FIG. 7 shows the process of FIG. 3 with another optimization. In this alternative, the minimum threshold 311 is varied depending on various factors. For example, in the example of FIG. 7, a decision 702 is made regarding whether the current failure correspondence value is the highest value yet encountered. If it is, a step 704 involves adjusting minimum threshold 311 to maintain a desired or pre-defined delta between the highest-occurring failure correspondence value and minimum threshold value 311. For example, if the desired delta is 25% and a match is found with a result of 90%, minimum threshold value 311 is increased to 65%. Thus, the matching correspondence values 312 will include only those that exceed 65%.

Alternatively, similar results can be accomplished by setting a limit on the number of matching correspondence values that will be allowed to pass through filter 310. As an example, filter 310 might be configured to allow only the highest twenty values to pass through and become part of matching correspondence values 312.

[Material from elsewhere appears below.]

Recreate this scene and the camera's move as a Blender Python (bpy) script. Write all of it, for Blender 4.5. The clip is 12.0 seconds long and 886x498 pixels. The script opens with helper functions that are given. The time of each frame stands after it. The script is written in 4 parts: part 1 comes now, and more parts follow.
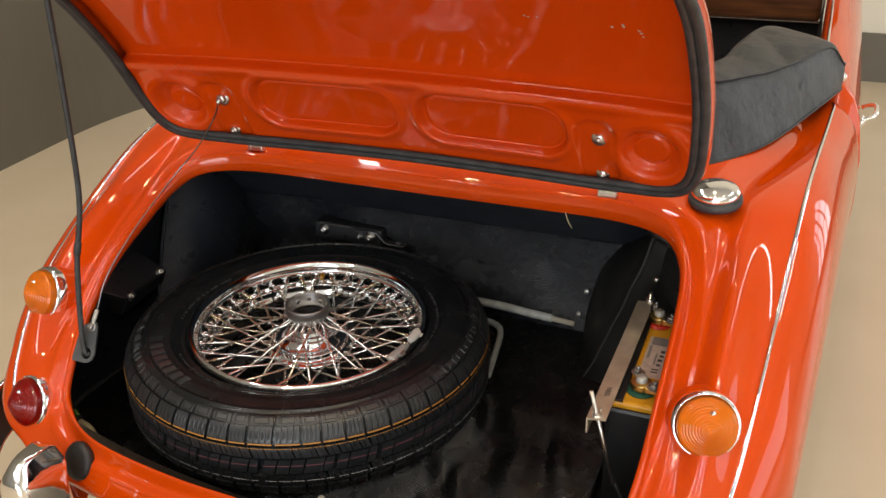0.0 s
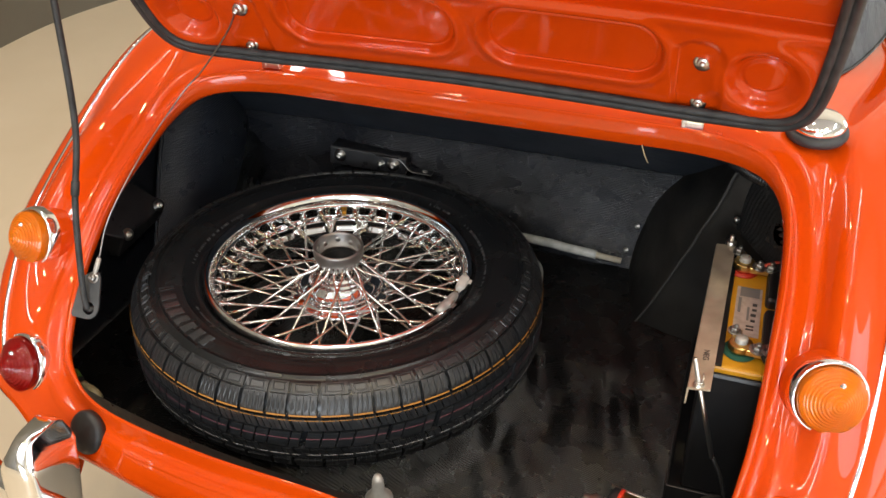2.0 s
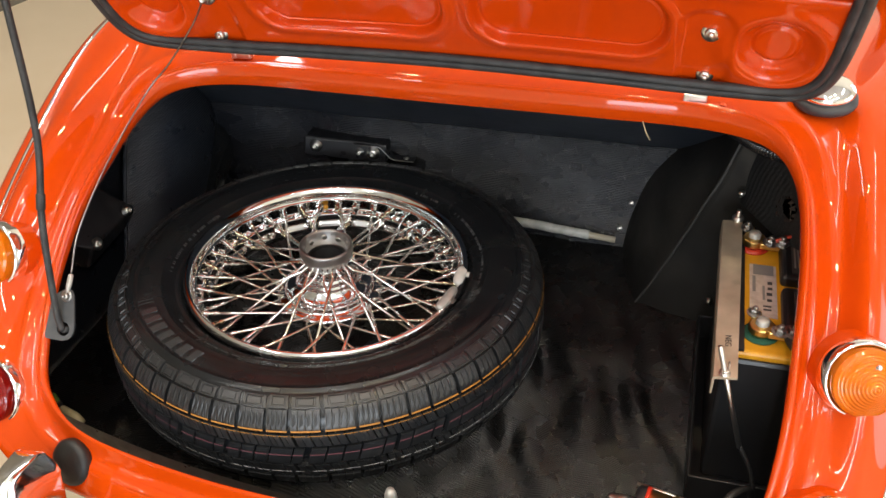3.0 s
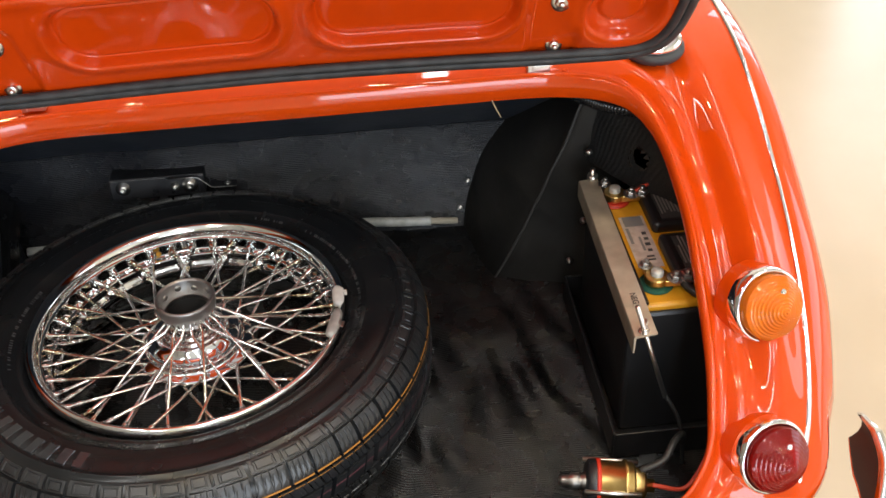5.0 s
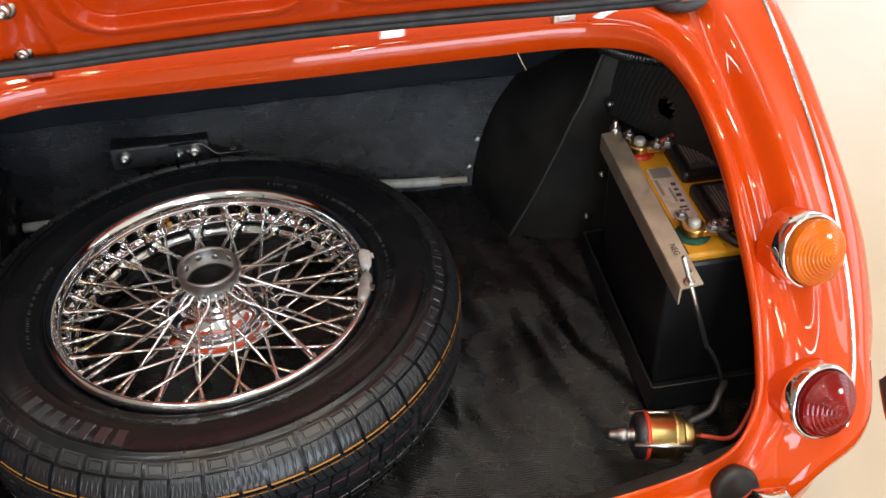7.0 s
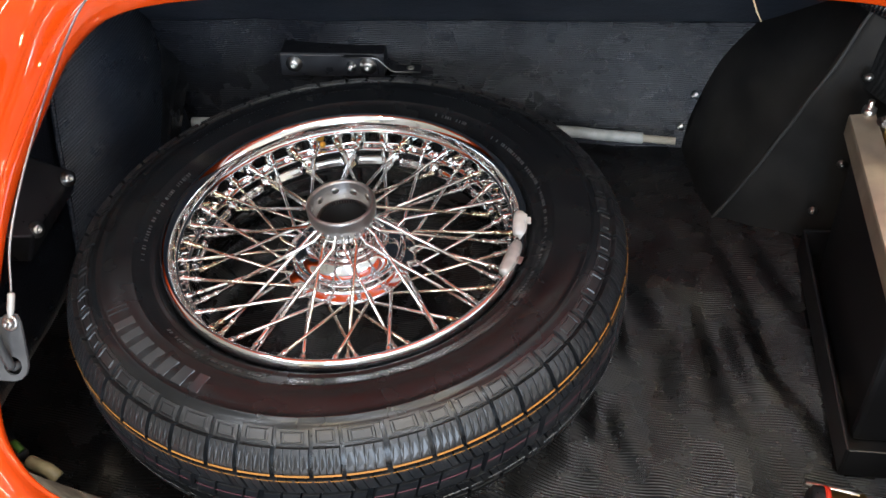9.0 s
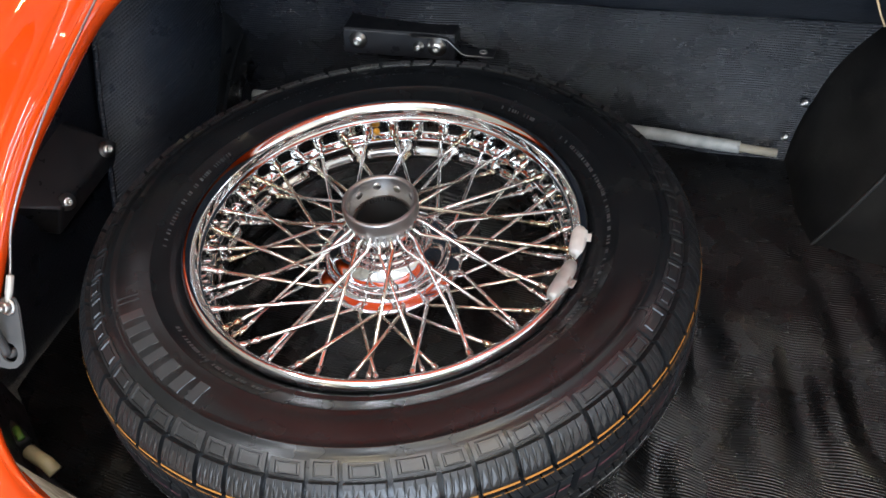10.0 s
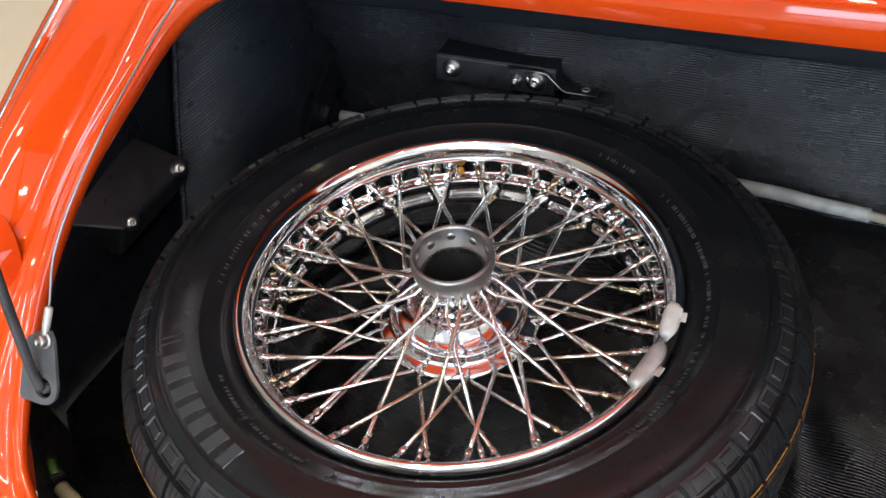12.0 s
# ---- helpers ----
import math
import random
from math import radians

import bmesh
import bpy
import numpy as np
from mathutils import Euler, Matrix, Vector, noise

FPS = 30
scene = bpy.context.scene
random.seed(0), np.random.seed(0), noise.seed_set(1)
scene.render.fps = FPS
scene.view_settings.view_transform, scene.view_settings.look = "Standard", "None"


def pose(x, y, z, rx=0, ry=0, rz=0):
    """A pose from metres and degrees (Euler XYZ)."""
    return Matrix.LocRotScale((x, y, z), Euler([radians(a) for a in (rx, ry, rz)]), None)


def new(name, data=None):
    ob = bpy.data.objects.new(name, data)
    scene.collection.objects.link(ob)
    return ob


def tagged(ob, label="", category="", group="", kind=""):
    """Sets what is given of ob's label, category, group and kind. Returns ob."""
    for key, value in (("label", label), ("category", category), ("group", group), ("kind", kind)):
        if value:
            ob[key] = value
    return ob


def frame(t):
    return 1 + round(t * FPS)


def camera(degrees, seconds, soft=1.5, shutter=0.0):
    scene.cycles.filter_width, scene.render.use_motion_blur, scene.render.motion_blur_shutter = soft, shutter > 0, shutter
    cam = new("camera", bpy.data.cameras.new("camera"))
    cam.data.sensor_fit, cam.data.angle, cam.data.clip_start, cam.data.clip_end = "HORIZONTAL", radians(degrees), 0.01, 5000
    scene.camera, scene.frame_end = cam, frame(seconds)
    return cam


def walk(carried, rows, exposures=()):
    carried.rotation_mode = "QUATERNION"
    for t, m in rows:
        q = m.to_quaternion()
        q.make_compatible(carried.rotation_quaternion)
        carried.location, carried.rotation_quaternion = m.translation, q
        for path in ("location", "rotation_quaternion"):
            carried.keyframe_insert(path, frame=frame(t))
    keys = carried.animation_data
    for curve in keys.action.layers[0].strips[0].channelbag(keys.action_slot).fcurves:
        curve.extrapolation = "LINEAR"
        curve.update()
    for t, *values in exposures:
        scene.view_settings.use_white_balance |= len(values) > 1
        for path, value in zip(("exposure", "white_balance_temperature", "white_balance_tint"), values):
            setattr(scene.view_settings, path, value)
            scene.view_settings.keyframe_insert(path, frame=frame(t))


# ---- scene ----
cam = camera(51.3, 12.0)
METRES, EYE, TILT, LEAN, TURN = 1.1385, 1.4737, -27.689, 1.910, 21.962
X0, Y0 = 0.5992, -1.3304
ROWS = [
    (0.0, 0.0, 0.0, 0.0, -0.0, 0.0, -0.0),
    (0.5, -0.0324, 0.0384, 0.0112, -0.68, -1.21, -0.43),
    (1.0, -0.068, 0.0859, 0.025, -1.36, -3.04, -0.64),
    (1.5, -0.1014, 0.1299, 0.0373, -2.08, -4.75, -0.53),
    (2.0, -0.1389, 0.1743, 0.0471, -3.24, -6.18, 0.01),
    (2.5, -0.1608, 0.2117, 0.0548, -4.31, -7.11, 1.11),
    (3.0, -0.1824, 0.2449, 0.0661, -6.31, -7.94, 2.99),
    (5.0, -0.3141, 0.3403, 0.1155, -24.22, -11.84, 13.07),
    (5.5, -0.3505, 0.3572, 0.1217, -27.66, -12.89, 14.38),
    (6.0, -0.3762, 0.3705, 0.1221, -29.36, -13.63, 15.11),
    (6.5, -0.3886, 0.3826, 0.1232, -29.36, -14.21, 15.08),
    (7.0, -0.386, 0.3992, 0.1234, -27.67, -14.74, 14.45),
    (7.5, -0.3732, 0.423, 0.1203, -24.95, -15.04, 13.29),
    (9.5, -0.2115, 0.5876, 0.1086, -6.74, -16.84, 7.26),
    (10.0, -0.1826, 0.6354, 0.1077, -3.46, -17.04, 6.03),
    (10.5, -0.167, 0.6695, 0.1107, -0.97, -17.02, 5.08),
    (11.0, -0.1589, 0.6961, 0.1168, 1.13, -16.84, 4.29),
    (11.5, -0.1566, 0.7129, 0.1218, 2.65, -16.54, 3.7),
    (12.0, -0.1556, 0.7266, 0.1253, 4.08, -16.11, 3.26),
]
walk(cam, [(t, pose(X0, Y0, EYE, TILT, LEAN, TURN) @ pose(METRES * x, METRES * y, METRES * z, 90 + pitch, roll, yaw)) for t, x, y, z, yaw, pitch, roll in ROWS], exposures=[(0, -0.64, 6500, 10), (1.0, -0.48, 6450, 10), (3.0, -0.08, 6350, 10), (6.5, -0.30, 6050, 10), (9.5, 0.32, 5650, 10), (12.0, 0.13, 5600, 10)])

# ---- world, lights, exposure ----
world = bpy.data.worlds.new("world")
scene.world = world
world.use_nodes = True
wn = world.node_tree.nodes
sky = wn.new("ShaderNodeTexSky")
sky.sky_type, sky.sun_disc, sky.sun_elevation, sky.sun_rotation = "NISHITA", False, radians(40), radians(120)
world.node_tree.links.new(sky.outputs["Color"], wn["Background"].inputs["Color"])
wn["Background"].inputs["Strength"].default_value = 0.1


def area_lamp(name, m, sx, sy, watts, colour):
    """A rectangular lamp that shines along its own -z."""
    data = bpy.data.lights.new(name, "AREA")
    data.shape, data.size, data.size_y, data.energy, data.color = "RECTANGLE", sx, sy, watts, colour
    ob = new(name, data)
    ob.matrix_world = m
    return ob


TUBE, COOL, GOLD = (1.0, 0.97, 0.93), (0.93, 0.97, 1.0), (1.0, 0.78, 0.45)
CEILING = 4.8
# rows of ceiling tubes, most of them behind the camera
for lx, ly, watts in ((-2.0, -1.6, 34), (-2.0, -4.6, 50), (0.4, -4.6, 60), (2.8, -4.6, 50), (2.8, -1.6, 34), (0.4, -7.2, 50), (-2.0, 1.8, 28), (2.8, 1.8, 28), (0.4, -1.6, 30)):
    area_lamp("ceiling_tube", pose(lx, ly, CEILING - 0.14), 0.12, 1.9, watts, TUBE)
# small warm spots
for lx, ly in ((-1.3, -3.0), (1.5, -3.2), (-1.2, 0.4), (1.7, 0.2), (-0.6, -1.2), (1.2, -0.9), (0.1, 1.5), (2.3, -2.2)):
    area_lamp("ceiling_spot", pose(lx, ly, CEILING - 0.2), 0.10, 0.10, 20, GOLD)
# added cool fill from behind the camera, standing before the closed south wall
area_lamp("added_cool_fill", pose(1.6, -9.3, 1.7, 90, 0, 0), 4.2, 2.8, 420, (0.82, 0.91, 1.0))
# the glazed door in the wall beside the car
area_lamp("door_daylight", pose(5.9, 0.1, 1.5, 0, 90, 0), 2.3, 3.8, 85, COOL)
# the glazed doors in the wall ahead of the car
area_lamp("glazed_door_daylight", pose(3.55, 3.80, 1.40, -90, 0, 0), 1.70, 2.20, 65, COOL)

# ---- materials ----


def material(name, base, rough=0.5, metal=0.0, coat=0.0, spec=0.5):
    m = bpy.data.materials.new(name)
    m.use_nodes = True
    p = m.node_tree.nodes["Principled BSDF"]
    p.inputs["Base Color"].default_value = (*base, 1)
    p.inputs["Roughness"].default_value = rough
    p.inputs["Metallic"].default_value = metal
    p.inputs["Coat Weight"].default_value = coat
    p.inputs["Coat Roughness"].default_value = 0.03
    p.inputs["Specular IOR Level"].default_value = spec
    return m


def tex(m, kind, **values):
    n = m.node_tree.nodes.new(kind)
    for key, value in values.items():
        n.inputs[key.replace("_", " ")].default_value = value
    return n


def coords(m, turn=(0, 0, 0), scale=(1, 1, 1)):
    """Object coordinates, turned and scaled."""
    c = m.node_tree.nodes.new("ShaderNodeTexCoord")
    g = m.node_tree.nodes.new("ShaderNodeMapping")
    g.inputs["Rotation"].default_value = [radians(a) for a in turn]
    g.inputs["Scale"].default_value = scale
    m.node_tree.links.new(c.outputs["Object"], g.inputs["Vector"])
    return g.outputs["Vector"]


def vary(m, scale, dark, light, detail=6.0, low=0.35, high=0.7, where=None):
    """Breaks up the base colour between two tones."""
    t = m.node_tree
    n = tex(m, "ShaderNodeTexNoise", Scale=scale, Detail=detail)
    r = t.nodes.new("ShaderNodeValToRGB")
    r.color_ramp.elements[0].position, r.color_ramp.elements[1].position = low, high
    r.color_ramp.elements[0].color, r.color_ramp.elements[1].color = (*dark, 1), (*light, 1)
    t.links.new(where or coords(m), n.inputs["Vector"])
    t.links.new(n.outputs["Fac"], r.inputs["Fac"])
    t.links.new(r.outputs["Color"], t.nodes["Principled BSDF"].inputs["Base Color"])
    return n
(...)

Combining the refinements of FIGS. 6 and 7 can further improve categorization results.

CONCLUSION

Although embodiments for analyzing test case failures have been described in language specific to structural features and/or methods, it is to be understood that the subject of the appended claims is not necessarily limited to the specific features or methods described. Rather, the specific features and methods are disclosed as exemplary implementations for analyzing test case failures.